The menu is long enough to make choosing from it a fun problem, but short enough to make you think they will actually be able to do it all properly. There’s a steak, a burger, a scotch egg and a chicken curry. So far, so pub. But hang on a minute: the burger comes with Mordon Blue cheese and truffle mayo. And what’s that Katchumber stuff with the curry? Ooh, this might be good. 

And it really was. That Scotch egg included haggis in the recipe, lending it extra texture and depth of flavour. The crisp crumb and runny yolk were straight-up textbook, but the “Broon” sauce - made with a bottle of dog, maybe? - had a molasses fruitiness that was joltingly delicious. 


From a chalkboard of specials, we ordered wild mushrooms and black truffle on toast because how could we not? Eight quid got us a mound of butter-roasted ceps, chanterelles and who knows what else, all on a slab of Northern Rye’s zenith-grade sourdough. Too often ordering “wild mushroom” anything gets you a sad bunch of flavourless charlatans. These were the real deal, immediately transporting us to some secret patch of Northumbrian woodland. 


A simple tomato salad can only be as good as its primary ingredient, and these, from the Isle of Wight, were about as good as commercial tomatoes can get in this country (as you can tell, my visit was quite a few weeks ago). Coming in a variety of sizes and hues, they were dressed with little more than their own juices and perhaps just a splash of olive oil, then topped with basil, pickled fennel and dods of what I think was Yellison’s goats cream cheese. Simple, summery and lovely. 


The wine list offered ten options by the glass, including a couple of less obvious grape varieties, which – hurrah – displayed the vintages. A Trebbiano from producer Poderi dal Nespoli was easy-going fun while a glass of ‘Vin de France Pinot Noir’ was all cherries and hedgerows and had as much about it as one could reasonably expect of a wine that cost six quid. Good times. Mrs Diner chose the latter to go with her burger. 

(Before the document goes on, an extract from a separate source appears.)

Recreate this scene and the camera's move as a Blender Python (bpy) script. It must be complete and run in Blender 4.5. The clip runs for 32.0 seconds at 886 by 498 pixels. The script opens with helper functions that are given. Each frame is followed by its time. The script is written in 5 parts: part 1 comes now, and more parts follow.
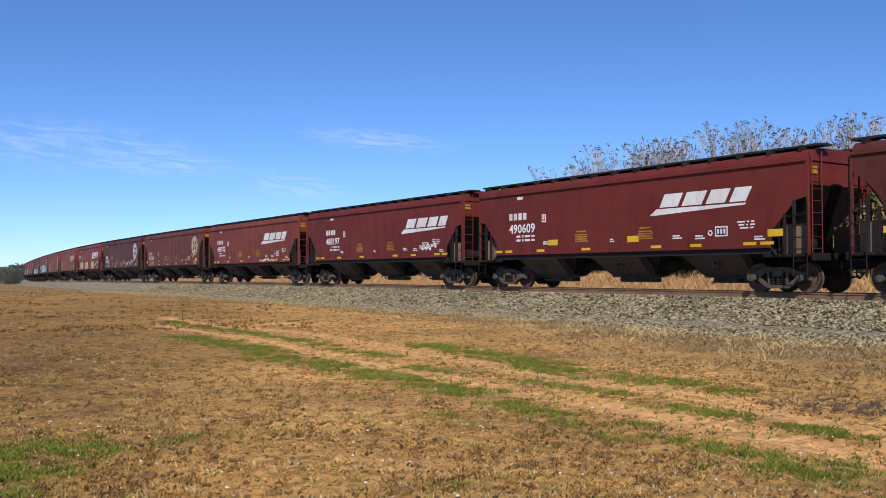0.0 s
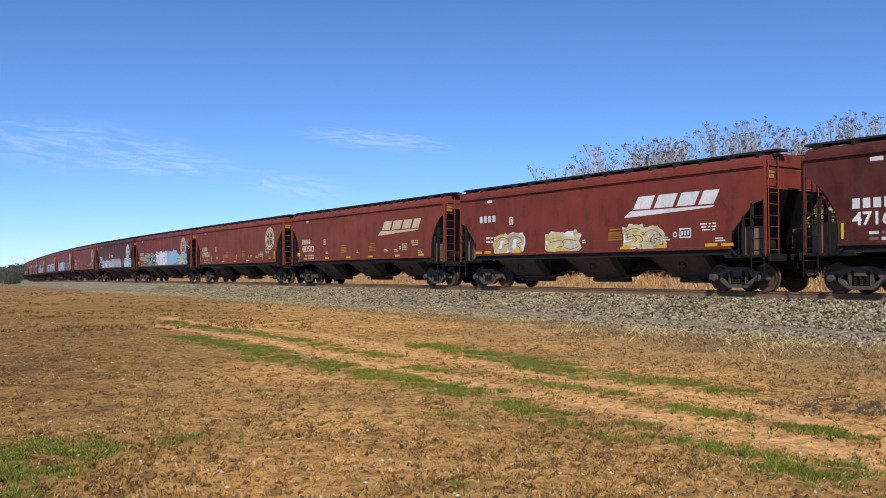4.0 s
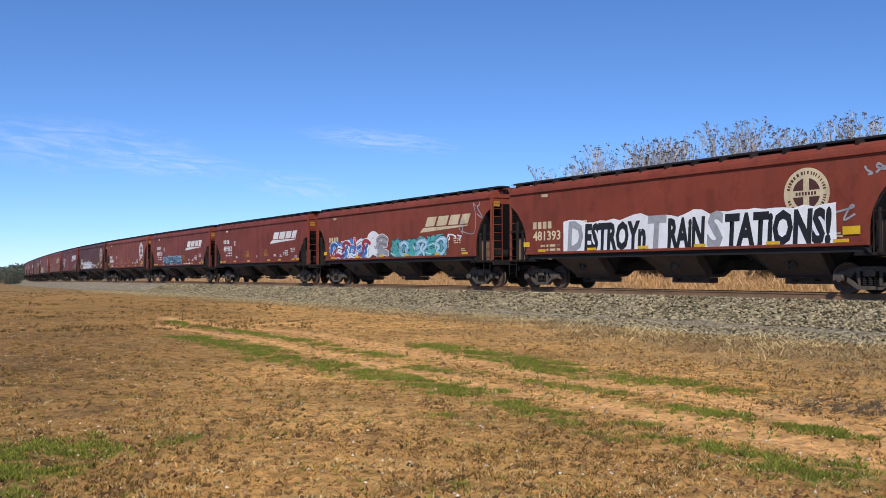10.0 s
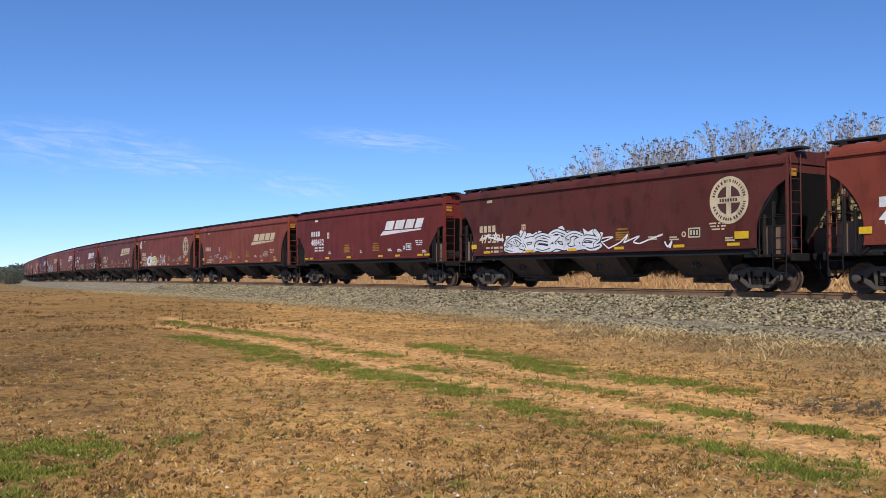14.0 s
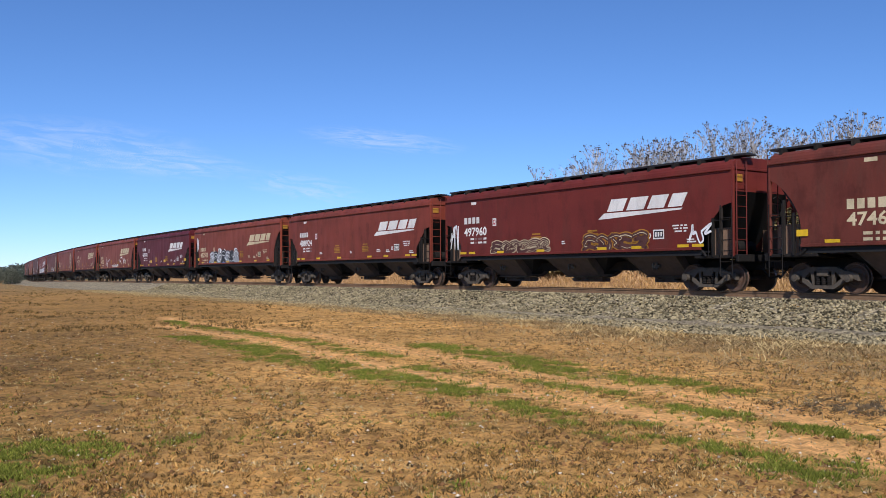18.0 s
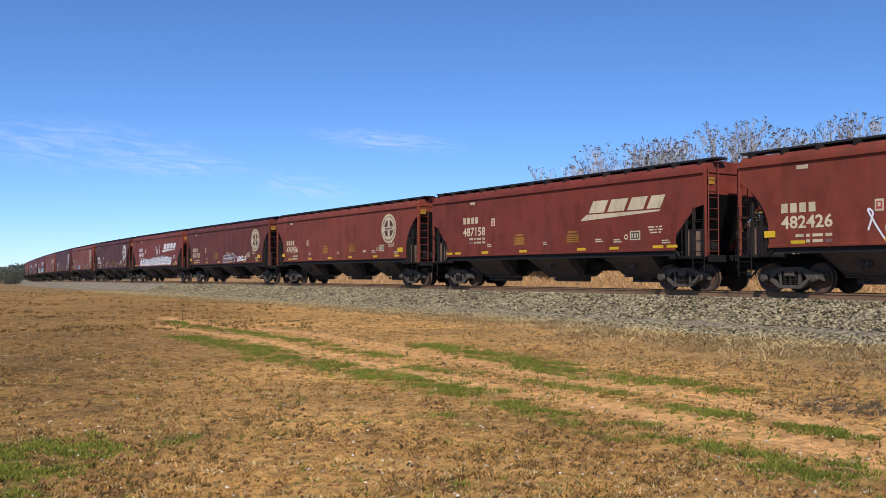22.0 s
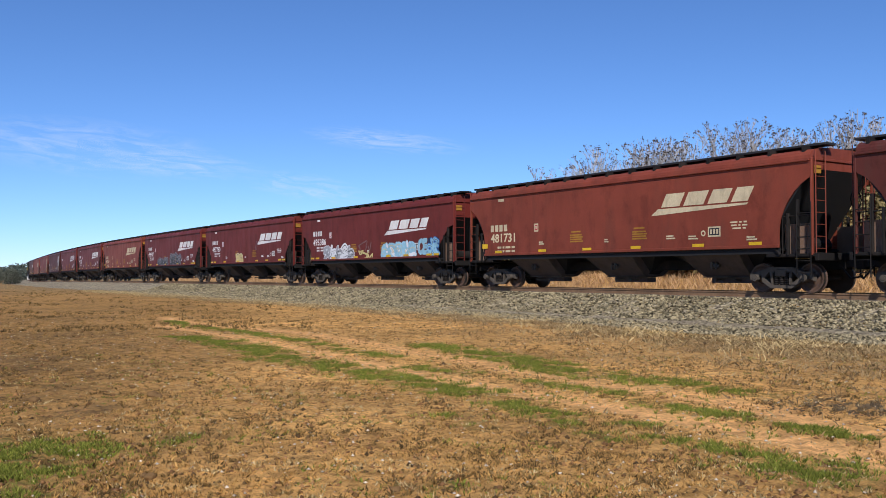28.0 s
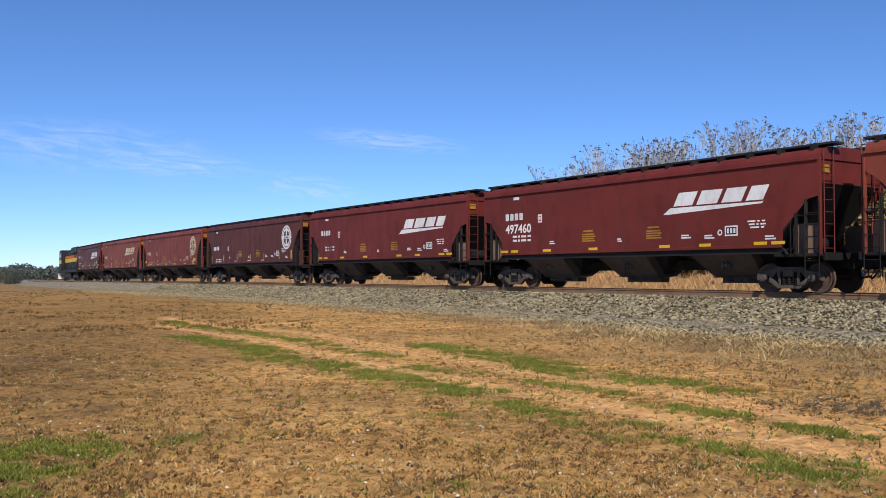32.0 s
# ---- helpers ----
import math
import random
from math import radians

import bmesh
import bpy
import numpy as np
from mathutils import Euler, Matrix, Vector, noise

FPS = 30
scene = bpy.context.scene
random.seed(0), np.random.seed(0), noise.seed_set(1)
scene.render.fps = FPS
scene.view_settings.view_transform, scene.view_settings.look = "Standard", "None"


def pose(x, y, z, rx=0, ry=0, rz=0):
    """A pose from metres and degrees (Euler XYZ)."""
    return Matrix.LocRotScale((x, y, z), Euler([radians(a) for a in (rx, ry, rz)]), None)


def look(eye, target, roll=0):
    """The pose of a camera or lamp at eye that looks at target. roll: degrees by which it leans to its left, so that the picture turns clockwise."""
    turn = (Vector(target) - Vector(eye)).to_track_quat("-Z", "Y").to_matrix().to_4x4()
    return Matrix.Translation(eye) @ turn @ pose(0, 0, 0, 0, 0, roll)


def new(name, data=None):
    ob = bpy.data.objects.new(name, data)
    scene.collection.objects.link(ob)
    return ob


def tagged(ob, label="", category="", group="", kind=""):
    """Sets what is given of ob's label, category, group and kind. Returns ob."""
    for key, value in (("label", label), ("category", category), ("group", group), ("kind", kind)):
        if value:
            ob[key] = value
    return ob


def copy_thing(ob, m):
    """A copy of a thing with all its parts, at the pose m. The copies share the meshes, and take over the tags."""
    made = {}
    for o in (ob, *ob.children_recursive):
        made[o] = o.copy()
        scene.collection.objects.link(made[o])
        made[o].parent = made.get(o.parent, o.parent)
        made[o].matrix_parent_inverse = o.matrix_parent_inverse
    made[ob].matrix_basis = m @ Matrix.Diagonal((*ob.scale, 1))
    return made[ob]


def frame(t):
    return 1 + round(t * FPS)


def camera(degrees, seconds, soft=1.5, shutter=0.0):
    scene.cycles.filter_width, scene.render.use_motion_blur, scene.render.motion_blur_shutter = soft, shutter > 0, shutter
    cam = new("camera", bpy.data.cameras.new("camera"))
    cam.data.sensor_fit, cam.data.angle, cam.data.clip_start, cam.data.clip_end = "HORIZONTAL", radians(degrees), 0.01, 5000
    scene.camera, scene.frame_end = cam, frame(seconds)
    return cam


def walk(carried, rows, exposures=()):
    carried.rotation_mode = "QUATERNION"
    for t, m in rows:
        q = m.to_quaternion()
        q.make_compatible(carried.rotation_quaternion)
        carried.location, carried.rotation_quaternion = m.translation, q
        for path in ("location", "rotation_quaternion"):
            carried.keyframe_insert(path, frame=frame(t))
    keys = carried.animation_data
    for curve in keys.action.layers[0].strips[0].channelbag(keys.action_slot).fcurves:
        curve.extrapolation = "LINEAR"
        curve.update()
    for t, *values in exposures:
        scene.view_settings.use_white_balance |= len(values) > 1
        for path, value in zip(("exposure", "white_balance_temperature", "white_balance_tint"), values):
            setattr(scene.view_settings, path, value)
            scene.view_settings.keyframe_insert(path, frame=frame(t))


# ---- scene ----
EYE = 1.55
cam = camera(52.14, 32.0, soft=0.6)
walk(cam, [(0.0, pose(0, 0, EYE, 91.63, 0, 0)), (32.0, pose(0, 0, EYE, 91.63, 0, 0))],
     exposures=[(0.0, 0.0, 5800, 14), (32.0, 0.0, 5800, 14)])

# ---- daylight: clear winter sky, sun behind the viewer's left shoulder ----
SUN_ELEV, SUN_DIR = 38.0, Vector((-0.05, -1.0))
world = bpy.data.worlds.new("sky")
scene.world = world
world.use_nodes = True
nt = world.node_tree
sky = nt.nodes.new("ShaderNodeTexSky")
sky.sky_type, sky.sun_disc = "NISHITA", False
sky.sun_elevation = radians(SUN_ELEV)
sky.sun_rotation = math.atan2(SUN_DIR.x, SUN_DIR.y)
sky.air_density, sky.dust_density, sky.ozone_density = 0.74, 0.0, 8.0
nt.nodes["Background"].inputs["Strength"].default_value = 0.117
nt.links.new(sky.outputs[0], nt.nodes["Background"].inputs["Color"])
sun = new("sun", bpy.data.lights.new("sun", "SUN"))
sun.data.energy, sun.data.angle, sun.data.color = 4.8, radians(0.53), (1.0, 0.90, 0.75)
se = radians(SUN_ELEV)
sd = SUN_DIR.normalized() * math.cos(se)
sun.matrix_world = look((sd.x * 50, sd.y * 50, math.sin(se) * 50), (0, 0, 0))


# ---- track alignment: distance s along the line, metres, growing towards the far bend ----
def alignment():
    ds = 1.0
    s = np.arange(-900.0, 1000.0, ds)
    k = np.interp(s, [12.95, 72.95, 100, 130, 165, 210], [-0.3095e-3, 0.855e-3, 1.53e-3, 0.556e-3, 0.507e-3, 0.545e-3])
    h = -np.cumsum(k) * ds
    i0 = int(np.searchsorted(s, 0.0))
    h = h - h[i0] + 0.5809
    x, y = np.cumsum(-np.sin(h)) * ds, np.cumsum(np.cos(h)) * ds
    g = np.interp(s, [-30, 170, 230], [1.2183e-3 + 60 * 2.7946e-5, 1.2183e-3 - 340 * 2.7946e-5, 0.0])
    g[s < -30] = 0.0
    z = np.cumsum(g) * ds
    return s, x - x[i0] + 12.9182, y - y[i0] + 27.0661, z - z[i0] + EYE - 0.5605, h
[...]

We had hummed and hawed over ordering it as too often our optimism has been dashed on overcooked, overstuffed pub burgers. Not this time. Everything in there did its job, from the thumb-thick medium-rare slab of beef to the salty bacon, sturdy yet squishy bun, funky blue cheese and lubricatory truffled mayo. Given that there were some strong flavours vying for attention, it was impressive that the iron beefiness of the burger still came through. If it hadn’t had just a bit of that odd, slightly tight texture you get when burgers are made a while ahead of being cooked, it would have been perfect. 

 

A main course of halibut for seventeen quid is a relative bargain, and one that I was happy to snap up. It came as a neat cylinder, sporting a burnished crust and peeled easily away into lovely thick flakes. If I’m going to be a spoilsport about it then it was a touch overcooked, but, taken with the accompanying pile of heavily buttered peas, broad beans and saline samphire, still rather delicious. 


We had enjoyed everything up to this point so much that I’m almost willing to overlook a sticky toffee pudding that was no such thing (just a standard-tasting sponge, swimming in a sweet sauce that, oddly, tasted a bit chocolatey). 

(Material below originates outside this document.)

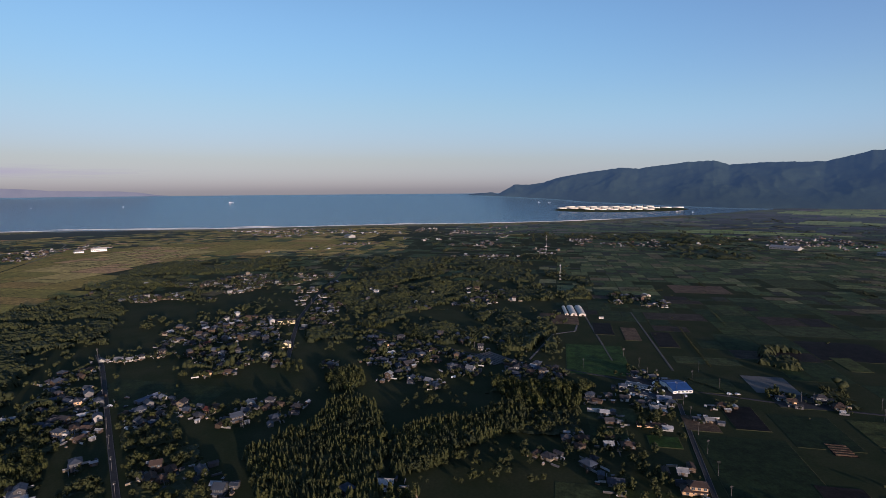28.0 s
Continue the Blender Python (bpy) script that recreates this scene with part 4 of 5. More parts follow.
house_spot(-512, -170, 14, 9, 20, 2, 3, 2)
house_spot(-528, -203, 9, 7, 20, 1, 3, 0)
house_spot(-482, -190, 10, 8, 20, 1, 2, 0, True)
house_spot(-455, -185, 9, 7, 20, 1, 3, 2, True)
house_spot(-472, -115, 12, 8, 30, 2, 3, 2)
house_spot(-489, -108, 9, 7, 30, 1, 1, 3)
house_spot(-545, -81, 13, 7, 100, 1, 4, 1, True)
house_spot(-543, -62, 13, 7, 100, 1, 2, 1, True)
house_spot(-655, -95, 13, 8, 100, 1, 4, 4, True)
house_spot(-684, -43, 11, 8, 100, 1, 1, 2, True)
house_spot(-617, -6, 9, 8, 62, 2, 1, 3)
house_spot(-736, -7, 26, 9, 100, 1, 0, 3)
house_spot(-702, 15, 9, 7, 62, 1, 1, 3)
house_spot(-770, -72, 12, 8, 62, 1, 1, 0, True)
house_spot(-585, -48, 10, 8, 62, 1, 3, 0, True)
house_spot(-603, -73, 10, 8, 62, 2, 1, 2, True)
house_spot(-440, -73, 12, 8, 30, 1, 2, 0, True)
house_spot(-449, -66, 12, 7, 50, 1, 4, 4)
house_spot(-439, -38, 10, 7, 62, 1, 3, 2)
house_spot(-450, -20, 10, 8, 62, 2, 3, 0, True)
house_spot(-436, 1, 11, 8, 62, 1, 2, 0, True)
house_spot(-425, -50, 9, 7, 62, 1, 3, 2)
house_spot(-350, -158, 11, 8, 20, 1, 3, 2, True)
house_spot(-437, -111, 9, 7, 20, 1, 2, 0)
house_spot(-318, -107, 12, 8, 20, 1, 3, 2)
house_spot(-314, -156, 10, 8, 10, 1, 3, 3)
house_spot(-322, -198, 12, 9, 30, 1, 2, 2, True)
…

We also tried a dish of vanilla cream and strawberries that was pleasant enough without setting any pulses racing. Make the puddings worth the calories. Let’s move on. 

Service, from Hopkins herself and one colleague, was predictably assured, personable and on the ball. She and her partner have done a great thing here by showing that it is possible to serve great food in - and honestly, I mean no disrespect when I say this - an unprepossessing British country pub. If I lived in Wylam this would probably be my living room. A pint of something decent and one of those Scotch eggs? Too right. 

If you haven’t been then do check them out, whether you fancy a quick drink or a proper grown-up meal. They’ll do either for you. Really, really well.